By Kaylee Rios
Before smartphones, tablets and social media, there was a time when information was found in books, newspapers and encyclopedias. The Quality Enhancement Program has returned to the roots of reading books to remind students that books are essential for developing everyday ideas and broadening one’s vocabulary. QEP has encouraged students to read more by establishing interactive mini libraries throughout campus called Bookhavens.
Brookhaven College librarian and QEP Committee member John Flores said developing the idea of Bookhavens was not an easy task:
“In the discussions that we deal with SACS [Southern Association of Colleges and Schools] accreditation, there was all this language about education … way above my level of experience.”
Flores said trying to figure out a way to help Brookhaven further align with SACS accreditation, as well as promote the QEP mission statement, was overwhelming at first.
The Bookhaven mission and motto is to promote the concept that reading should be a lifelong endeavor, Flores said. Bookhavens allow students to both take and give books. No due dates. No blocks on student records that show a book needs to be returned. No limits on how many books are taken. As long as there are books being recycled through the mini libraries, the possibilities of checking out a book are limitless.
Barbara Hughes, department assistant for Workforce and Continuing Education, said, “We want students to recognize this is an area that you can take a book, read it here and even take it home with you if you love it.”
He then remembered an article he read about a small London town that set up a free-standing library in an old telephone booth due to the lack of a local library. The community donated books and created a sign-out sheet. “I was so intrigued by that, and I thought, ‘Wouldn’t it be cool if we had something like that here on campus,’” Flores said. “So I did a little more research and discovered there’s actually a national movement known as the Little Free Library Project.”
The Little Free Library Project is a movement that spread throughout the world, according to littlefreelibrary.org. Although there was no official founder of the movement, many throughout the US have taken measures to support the project. From Andrew Carnegie’s support of 2,509 free public libraries to collections of “take a book, leave a book” stations in coffee shops and public spaces, many are able to explore new genres of literature without spending a dime.
Not only are the books free, but the materials used to compose the library stations are also recycled. “I’m also a theater artist and am a part of Kitchen Dog Theater Company,” Flores said. “I was explaining this project to one of the co-artists who I am also good friends with, and he goes, ‘Well, if you need resources, we’ve got plenty of stuff here,’ … And so one weekend, he and I got together and, based on inspiration and plans from the research, we created the first little free library that is now housed in the W Building.”

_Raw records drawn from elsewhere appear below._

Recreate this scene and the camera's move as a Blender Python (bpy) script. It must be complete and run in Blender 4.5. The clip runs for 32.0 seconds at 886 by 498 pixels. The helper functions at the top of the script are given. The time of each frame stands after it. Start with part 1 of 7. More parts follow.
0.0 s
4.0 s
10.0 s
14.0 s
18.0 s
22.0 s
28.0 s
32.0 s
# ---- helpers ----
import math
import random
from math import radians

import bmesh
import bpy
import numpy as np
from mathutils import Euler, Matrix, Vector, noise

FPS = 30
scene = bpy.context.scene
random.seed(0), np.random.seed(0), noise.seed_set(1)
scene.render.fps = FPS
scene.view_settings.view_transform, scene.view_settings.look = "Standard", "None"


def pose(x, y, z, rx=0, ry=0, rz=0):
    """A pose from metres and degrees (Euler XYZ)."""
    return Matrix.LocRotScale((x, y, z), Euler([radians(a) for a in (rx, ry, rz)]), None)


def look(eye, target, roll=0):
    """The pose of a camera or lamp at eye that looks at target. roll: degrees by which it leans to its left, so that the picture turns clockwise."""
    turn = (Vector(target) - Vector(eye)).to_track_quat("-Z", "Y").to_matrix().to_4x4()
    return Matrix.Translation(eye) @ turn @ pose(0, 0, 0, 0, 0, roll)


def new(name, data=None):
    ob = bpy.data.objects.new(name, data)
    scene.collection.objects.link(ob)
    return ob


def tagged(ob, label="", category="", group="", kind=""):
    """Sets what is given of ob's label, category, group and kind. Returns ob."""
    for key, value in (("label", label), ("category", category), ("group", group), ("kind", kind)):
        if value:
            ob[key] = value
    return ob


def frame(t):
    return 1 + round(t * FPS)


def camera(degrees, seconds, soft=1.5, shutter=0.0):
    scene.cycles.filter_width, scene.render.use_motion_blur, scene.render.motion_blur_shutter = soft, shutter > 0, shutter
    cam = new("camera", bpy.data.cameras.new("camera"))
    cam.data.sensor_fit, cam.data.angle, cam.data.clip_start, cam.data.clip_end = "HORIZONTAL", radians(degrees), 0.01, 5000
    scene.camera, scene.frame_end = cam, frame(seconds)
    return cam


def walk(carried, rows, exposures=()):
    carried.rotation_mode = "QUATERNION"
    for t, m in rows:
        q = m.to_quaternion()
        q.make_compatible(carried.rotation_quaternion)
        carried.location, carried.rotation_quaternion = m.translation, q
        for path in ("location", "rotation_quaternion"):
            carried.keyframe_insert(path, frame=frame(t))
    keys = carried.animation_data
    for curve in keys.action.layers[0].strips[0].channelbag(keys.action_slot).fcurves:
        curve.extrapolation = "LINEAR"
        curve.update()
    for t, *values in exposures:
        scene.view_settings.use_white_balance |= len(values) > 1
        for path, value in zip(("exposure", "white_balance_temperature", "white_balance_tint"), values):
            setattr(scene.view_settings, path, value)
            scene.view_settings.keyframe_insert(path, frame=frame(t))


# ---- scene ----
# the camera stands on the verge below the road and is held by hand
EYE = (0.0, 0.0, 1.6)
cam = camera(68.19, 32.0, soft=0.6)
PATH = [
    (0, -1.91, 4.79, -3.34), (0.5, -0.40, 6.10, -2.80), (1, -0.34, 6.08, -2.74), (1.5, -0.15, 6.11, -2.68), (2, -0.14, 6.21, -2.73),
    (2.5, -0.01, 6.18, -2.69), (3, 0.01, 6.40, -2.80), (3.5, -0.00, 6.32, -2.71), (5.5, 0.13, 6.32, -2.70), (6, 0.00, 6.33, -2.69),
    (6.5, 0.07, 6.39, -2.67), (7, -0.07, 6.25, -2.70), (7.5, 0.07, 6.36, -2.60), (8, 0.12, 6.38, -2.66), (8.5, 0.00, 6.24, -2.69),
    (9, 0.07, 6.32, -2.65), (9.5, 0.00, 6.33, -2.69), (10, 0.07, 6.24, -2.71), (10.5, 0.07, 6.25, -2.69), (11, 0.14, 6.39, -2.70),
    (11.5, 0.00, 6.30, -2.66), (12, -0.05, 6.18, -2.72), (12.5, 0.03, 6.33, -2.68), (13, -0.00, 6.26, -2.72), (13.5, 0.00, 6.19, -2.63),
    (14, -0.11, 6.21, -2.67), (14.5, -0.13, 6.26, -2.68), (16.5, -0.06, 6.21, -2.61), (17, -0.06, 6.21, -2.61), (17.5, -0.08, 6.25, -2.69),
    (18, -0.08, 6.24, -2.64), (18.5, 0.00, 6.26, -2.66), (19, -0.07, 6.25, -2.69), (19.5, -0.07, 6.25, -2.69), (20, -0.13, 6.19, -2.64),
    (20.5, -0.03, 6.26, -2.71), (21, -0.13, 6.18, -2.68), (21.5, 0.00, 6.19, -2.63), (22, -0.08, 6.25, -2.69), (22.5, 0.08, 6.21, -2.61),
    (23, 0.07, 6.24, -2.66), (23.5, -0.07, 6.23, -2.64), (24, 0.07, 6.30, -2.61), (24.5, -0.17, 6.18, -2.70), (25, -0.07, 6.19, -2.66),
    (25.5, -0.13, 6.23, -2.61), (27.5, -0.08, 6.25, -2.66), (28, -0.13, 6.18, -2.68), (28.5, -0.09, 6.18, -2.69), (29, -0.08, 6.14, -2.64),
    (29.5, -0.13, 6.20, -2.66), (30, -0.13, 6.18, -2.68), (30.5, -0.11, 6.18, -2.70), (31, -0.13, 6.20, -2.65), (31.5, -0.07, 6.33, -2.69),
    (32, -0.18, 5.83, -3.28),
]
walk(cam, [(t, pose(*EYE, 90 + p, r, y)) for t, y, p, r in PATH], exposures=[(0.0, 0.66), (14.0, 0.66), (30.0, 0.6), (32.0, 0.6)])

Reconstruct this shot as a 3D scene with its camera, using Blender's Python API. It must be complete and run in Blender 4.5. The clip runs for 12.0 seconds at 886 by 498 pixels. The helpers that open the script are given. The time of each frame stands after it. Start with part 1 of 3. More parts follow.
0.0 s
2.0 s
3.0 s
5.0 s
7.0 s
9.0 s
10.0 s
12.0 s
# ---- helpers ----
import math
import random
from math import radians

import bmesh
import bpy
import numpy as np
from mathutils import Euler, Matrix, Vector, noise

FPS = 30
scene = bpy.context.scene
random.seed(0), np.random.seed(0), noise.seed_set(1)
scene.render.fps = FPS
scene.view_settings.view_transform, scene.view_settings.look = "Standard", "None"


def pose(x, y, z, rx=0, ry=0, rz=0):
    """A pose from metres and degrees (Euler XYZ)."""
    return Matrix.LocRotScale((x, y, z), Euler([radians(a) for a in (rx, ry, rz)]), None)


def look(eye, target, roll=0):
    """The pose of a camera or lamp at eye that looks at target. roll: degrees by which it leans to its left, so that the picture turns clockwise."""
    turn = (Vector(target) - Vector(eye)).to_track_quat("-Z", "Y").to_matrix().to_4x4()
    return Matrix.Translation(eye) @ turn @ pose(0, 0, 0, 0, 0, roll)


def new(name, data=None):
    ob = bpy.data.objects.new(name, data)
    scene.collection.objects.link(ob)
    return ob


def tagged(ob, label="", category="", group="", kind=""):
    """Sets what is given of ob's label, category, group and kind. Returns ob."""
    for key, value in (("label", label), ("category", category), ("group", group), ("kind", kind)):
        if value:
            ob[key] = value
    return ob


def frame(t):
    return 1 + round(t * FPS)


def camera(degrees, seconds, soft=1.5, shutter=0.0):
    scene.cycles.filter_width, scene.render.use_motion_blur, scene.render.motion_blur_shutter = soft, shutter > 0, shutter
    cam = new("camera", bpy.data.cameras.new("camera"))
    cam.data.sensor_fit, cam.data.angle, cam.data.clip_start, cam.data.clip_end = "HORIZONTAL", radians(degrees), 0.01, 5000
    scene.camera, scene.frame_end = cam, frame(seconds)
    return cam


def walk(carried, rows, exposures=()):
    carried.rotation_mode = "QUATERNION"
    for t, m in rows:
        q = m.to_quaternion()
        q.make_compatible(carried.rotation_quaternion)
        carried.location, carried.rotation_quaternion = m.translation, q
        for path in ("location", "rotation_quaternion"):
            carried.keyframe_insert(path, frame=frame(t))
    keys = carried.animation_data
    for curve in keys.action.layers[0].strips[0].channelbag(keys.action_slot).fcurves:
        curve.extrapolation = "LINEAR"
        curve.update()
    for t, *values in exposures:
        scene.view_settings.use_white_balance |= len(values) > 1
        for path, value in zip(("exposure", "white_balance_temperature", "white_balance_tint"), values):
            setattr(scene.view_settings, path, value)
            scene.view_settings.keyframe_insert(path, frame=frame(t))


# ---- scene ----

Georgia Alvarez, administrative assistant of Social Sciences and a member of the Green Team Coalition, said she encourages students and faculty to bring in recycled materials to help build the Bookhaven stations. One of the libraries was built with folders, napkins, water and gesso, which tied in to this year’s Open Book Project theme of sustainability.
Anyone looking to find a book to read can find one in the 14-and-counting Bookhavens spread across on campus. Hughes said: “Our goal is to have one in every viable building. The M Building, I think, already has three. You know the Early Childhood? They even signed on.”
Hughes said incorporating social media’s “throwback Thursday” by encouraging students to take pictures of themselves holding books from the mini libraries was a strategy to bring the Bookhavens to students’ attention. “Every person on this campus, I would be willing to bet, started off reading paper books with their parents,” she said. “So I kind of think that maybe it’s kind of a throwback for their childhood days.”
The Bookhavens throughout campus are expected to expand. Alvarez and Hughes said there will be a special bookcase coming to the TreeTop Café within the next four to five months. “The design makes it really look like a tree.” Flores said,. “which not only blends in with the architecture of that area, but I also think that with the traffic it receives, that it needs to be a really high-quality, sturdy thing.”